A controversial ordinance that would prohibit buses to stop, park or stand in any public street for the purpose of allowing passengers to enter or exit will have to wait another month.
On Tuesday, the Sanibel City Council voted unanimously to continue the ordinance to the Feb. 4 meeting as requested by two organizations, including the Chamber of Commerce.
The Council did make some important decisions during its meeting, many of them coming in the final minutes.
Among them, it reappointed Chuck Ketteman, Tom Krekel and John Talmage as planning commissioners.
City Manager Judith Zimomra updated the council on progress regarding the Verizon Tower. The company had its permit extended to March 17 while the city continued to evaluate ways to get better phone service onto the island.
Some council members, including Mick Denham, expressed concern that not only would the tower be too obtrusive, but in the nearly three years it has taken to get the tower up, the technology may now be out of date.
"A tower doesn't require as much height. The technology is different today," Denham said. "A selection for the location of the tower must be done with today's technology in mind."
Indeed, residents complained that in order to get the best cell phone use, one would have to go to the end of the island and make contact with the tower on Fort Myers Beach.
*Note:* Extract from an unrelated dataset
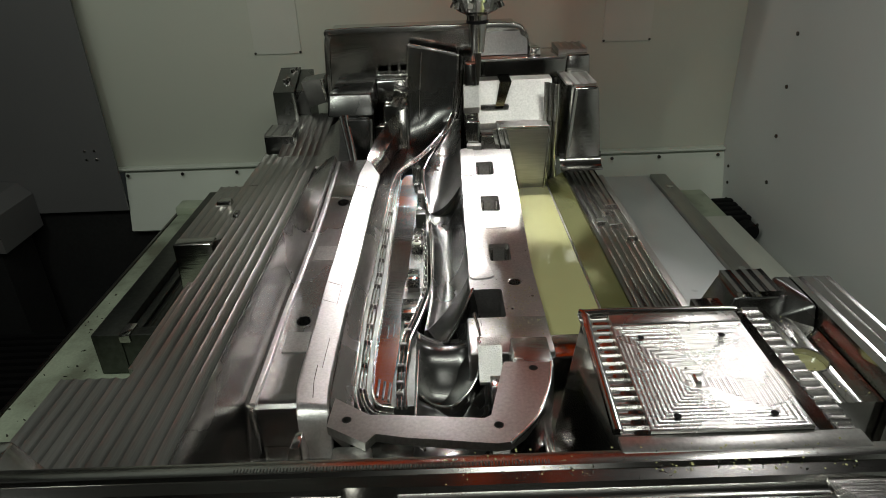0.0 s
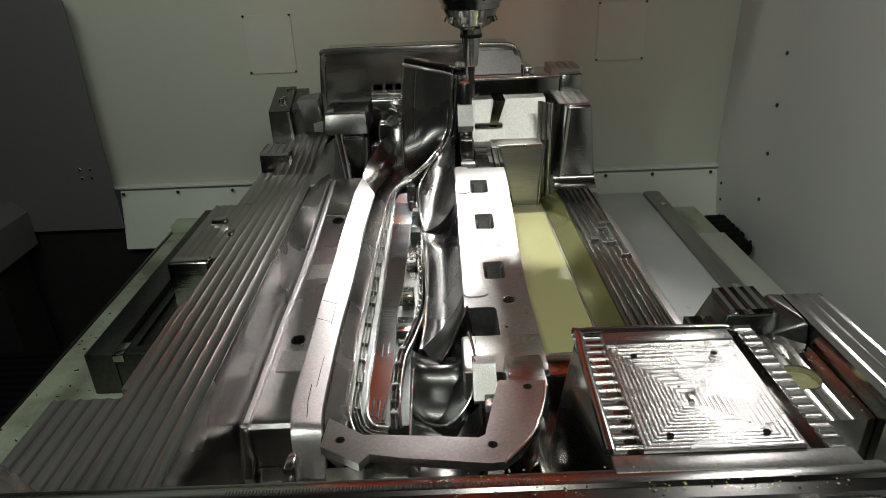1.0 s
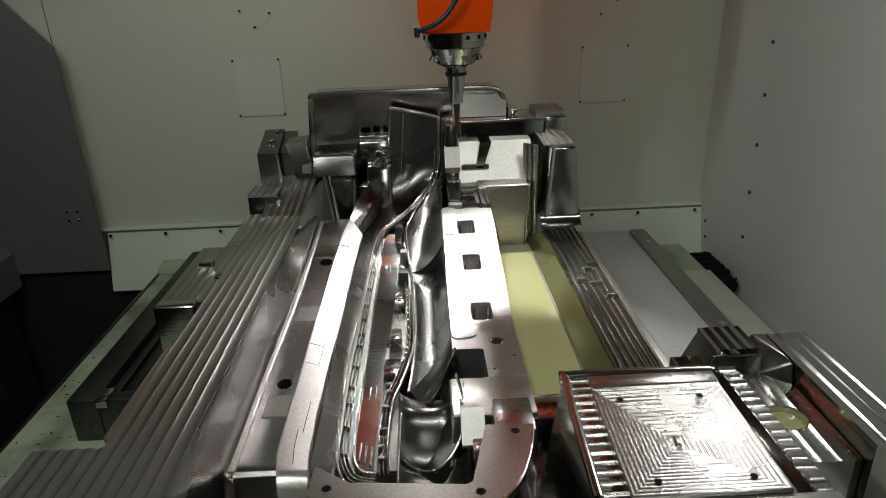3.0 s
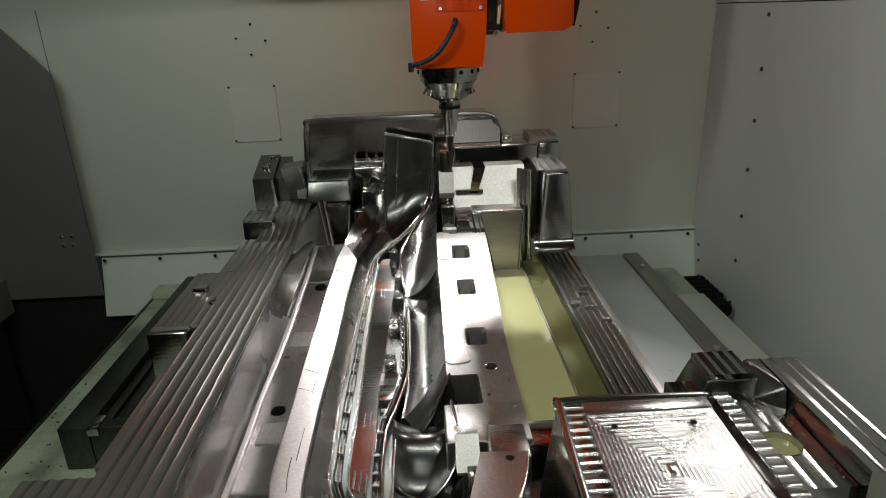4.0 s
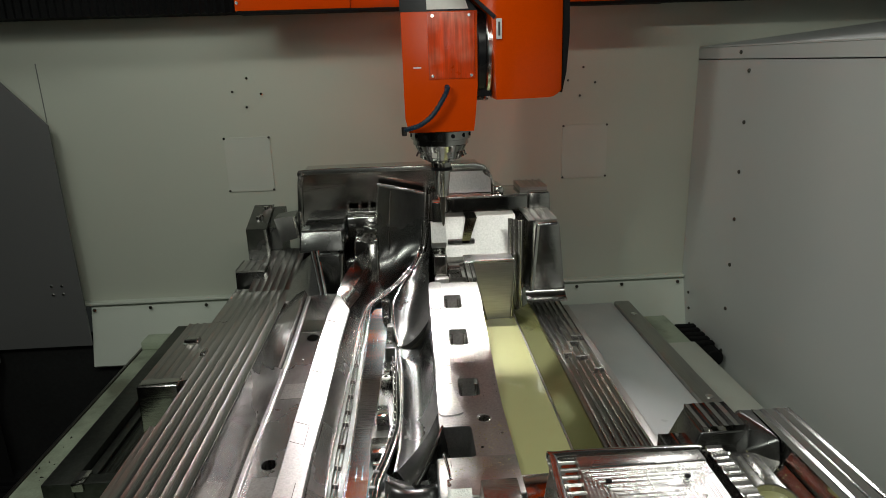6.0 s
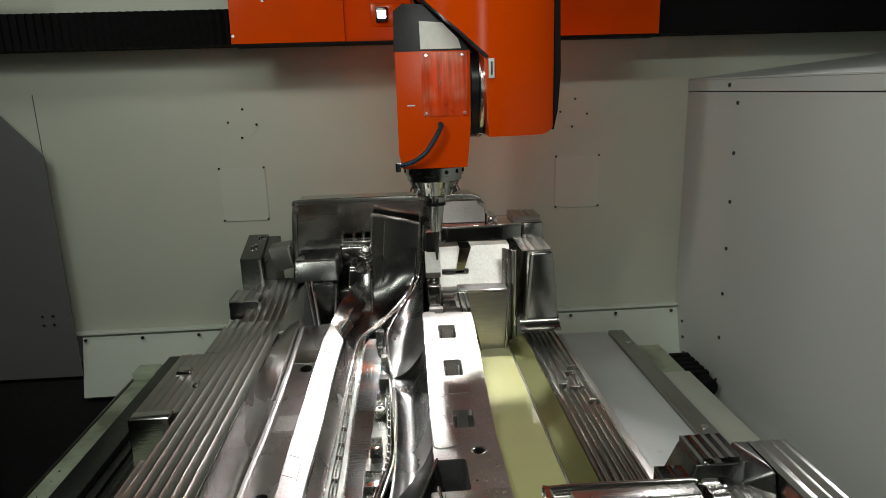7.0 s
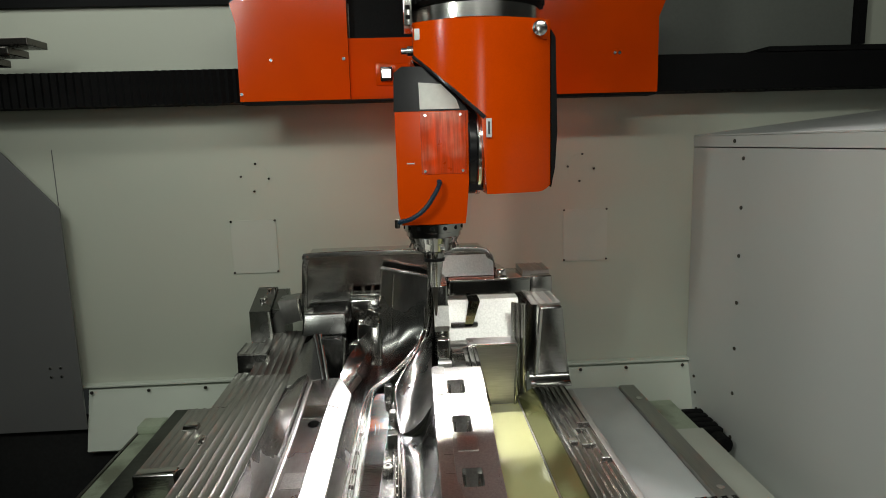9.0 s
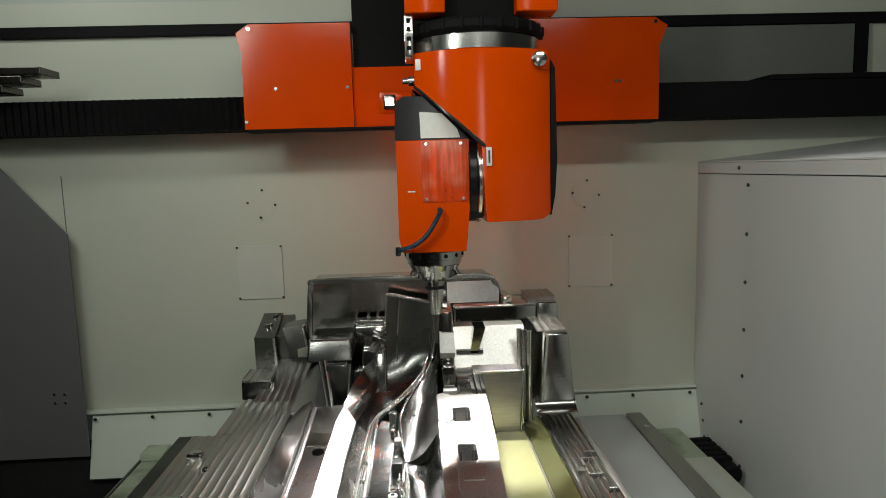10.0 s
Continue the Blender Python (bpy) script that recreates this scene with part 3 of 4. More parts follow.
def glide(keys, y):
    """Smooth cubic through (y, value) keys."""
    if y <= keys[0][0]:
        return keys[0][1]
    if y >= keys[-1][0]:
        return keys[-1][1]
    k = next(i for i in range(len(keys) - 1) if y <= keys[i + 1][0])

    def slope(i):
        a, b = keys[max(i - 1, 0)], keys[min(i + 1, len(keys) - 1)]
        return (b[1] - a[1]) / (b[0] - a[0])
    (y0, v0), (y1, v1) = keys[k], keys[k + 1]
    h = y1 - y0
    s = (y - y0) / h
    return (v0 * (1 + 2 * s) * (1 - s) ** 2 + slope(k) * h * s * (1 - s) ** 2
            + v1 * s * s * (3 - 2 * s) + slope(k + 1) * h * s * s * (s - 1))


# cavity wall: from the flange edge down to a rounded foot
rows = []
for y in steps(0.74, 2.30, 70):
    zl, xw = glide(LEDGE, y), glide(WALLX, y)
    if y < 1.10:
        zl -= 0.12 * ease(0, 1, (1.13 - y) / 0.06)
    row = [(-0.478, y, TOP - 0.003), (-0.475, y, TOP - 0.010)]
    for u in (0.25, 0.5, 0.75):
        row.append((-0.475 + (xw - 0.010 + 0.475) * u ** 1.15, y, TOP - 0.010 + (zl + 0.022 - TOP + 0.010) * u))
    for k in range(7):
        a = k / 6 * math.pi / 2
        row.append((xw + 0.012 - 0.022 * math.cos(a), y, zl + 0.022 - 0.022 * math.sin(a)))
    rows.append(row)
steel("cavity_wall", loft(rows, 0.01), steel_soft)
# ledge with a rounded front edge
rows = []
for y, dz in [(1.112, 0.10), (1.113, 0.02), (1.118, 0.009), (1.127, 0.002)] + [(y, 0) for y in steps(1.14, 2.30, 50)]:
    rows.append([(glide(WALLX, y) + 0.012, y, glide(LEDGE, y) - dz), (glide(STRIPL, y) + 0.004, y, glide(LEDGE, y) - dz)])
ledge = steel("ledge", loft(rows, 0.09), steel_soft)
steel("foot_bead", sweep(curve([(glide(WALLX, y) + 0.006, y, glide(LEDGE, y) + 0.004) for y in (1.12, 1.3, 1.5, 1.7, 2.0, 2.28)], 60), 0.013, 0.004), steel_satin)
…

Businesses, such as the Sanibel Arms, said that people pay good money to stay there, yet have to go to the party room to talk to anyone.
When asked if a committee would be set up to look into the subject, Mayor Kevin Ruane said it wasn't likely.
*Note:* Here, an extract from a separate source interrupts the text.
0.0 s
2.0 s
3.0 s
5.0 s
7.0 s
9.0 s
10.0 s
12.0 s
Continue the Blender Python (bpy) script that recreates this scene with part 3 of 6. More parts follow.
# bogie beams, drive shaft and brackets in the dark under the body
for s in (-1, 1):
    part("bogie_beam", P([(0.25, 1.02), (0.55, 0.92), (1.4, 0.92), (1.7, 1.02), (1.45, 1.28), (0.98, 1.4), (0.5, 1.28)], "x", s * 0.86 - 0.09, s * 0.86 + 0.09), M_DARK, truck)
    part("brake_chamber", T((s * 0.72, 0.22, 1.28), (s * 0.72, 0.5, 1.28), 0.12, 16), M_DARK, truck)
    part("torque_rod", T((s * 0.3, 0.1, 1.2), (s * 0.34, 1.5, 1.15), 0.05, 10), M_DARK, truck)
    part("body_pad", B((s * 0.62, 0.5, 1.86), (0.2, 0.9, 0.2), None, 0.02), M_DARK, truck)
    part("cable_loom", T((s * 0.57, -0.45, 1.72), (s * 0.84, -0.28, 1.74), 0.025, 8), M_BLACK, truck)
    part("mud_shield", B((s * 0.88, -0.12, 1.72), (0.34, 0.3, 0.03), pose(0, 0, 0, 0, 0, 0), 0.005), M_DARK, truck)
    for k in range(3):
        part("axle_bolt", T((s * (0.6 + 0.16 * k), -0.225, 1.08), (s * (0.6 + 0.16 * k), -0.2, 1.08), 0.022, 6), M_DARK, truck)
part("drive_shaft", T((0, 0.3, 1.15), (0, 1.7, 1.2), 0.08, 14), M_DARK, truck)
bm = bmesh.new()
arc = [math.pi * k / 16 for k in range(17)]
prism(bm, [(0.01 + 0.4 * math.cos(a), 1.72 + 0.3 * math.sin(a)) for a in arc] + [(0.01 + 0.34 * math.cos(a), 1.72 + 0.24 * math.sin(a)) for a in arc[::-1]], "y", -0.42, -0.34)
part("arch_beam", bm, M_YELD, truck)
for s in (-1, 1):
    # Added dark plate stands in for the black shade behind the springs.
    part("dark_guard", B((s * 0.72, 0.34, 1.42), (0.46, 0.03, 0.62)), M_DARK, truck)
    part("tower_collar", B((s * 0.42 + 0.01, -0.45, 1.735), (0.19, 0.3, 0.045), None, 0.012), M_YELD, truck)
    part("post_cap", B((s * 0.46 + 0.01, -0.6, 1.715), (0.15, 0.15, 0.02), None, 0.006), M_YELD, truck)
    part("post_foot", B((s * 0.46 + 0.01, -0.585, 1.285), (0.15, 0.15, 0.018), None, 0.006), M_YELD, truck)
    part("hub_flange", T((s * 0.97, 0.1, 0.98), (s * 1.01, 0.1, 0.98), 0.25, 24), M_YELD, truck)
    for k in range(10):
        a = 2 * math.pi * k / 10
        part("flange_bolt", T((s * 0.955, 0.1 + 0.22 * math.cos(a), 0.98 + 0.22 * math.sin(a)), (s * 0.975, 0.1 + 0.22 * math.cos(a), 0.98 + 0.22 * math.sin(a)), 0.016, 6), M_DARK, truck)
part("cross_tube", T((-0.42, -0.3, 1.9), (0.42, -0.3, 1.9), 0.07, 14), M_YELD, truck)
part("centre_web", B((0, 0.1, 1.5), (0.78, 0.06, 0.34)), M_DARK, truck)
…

During closing remarks, Denham said he had spoken with two hoteliers who were interested in perhaps coming to Sanibel, but were concerned with the city laws regarding room size limitations.
Denham made a motion to ask staff to look into changing the room code to allow rooms up to 600 square feet, because that was what the hoteliers said they needed and because he said such an increase would not impact room density.
One resident cautioned that if they allowed "overbuilt" resorts it would allow them to be overbuilt even more, perhaps with multiple stories.
Council voted 4-0 to look into it.
In his closing comment, Ruane said it had occurred to him there was not a set protocol regarding the evaluation of the city manager or city attorney.
"We've had one evaluation in my seven years in office. There's no formal process," Ruane said. "We should have this protocol on an annual basis."
Ruane made a motion to evaluate the city manager and city attorney on an annual basis and to formalize the process, as well as make it retroactive for the previous six years he's been in office. Both were approved unanimously.
Councilmember Jim Jennings was not at the meeting, having undergone surgery on his carotid artery.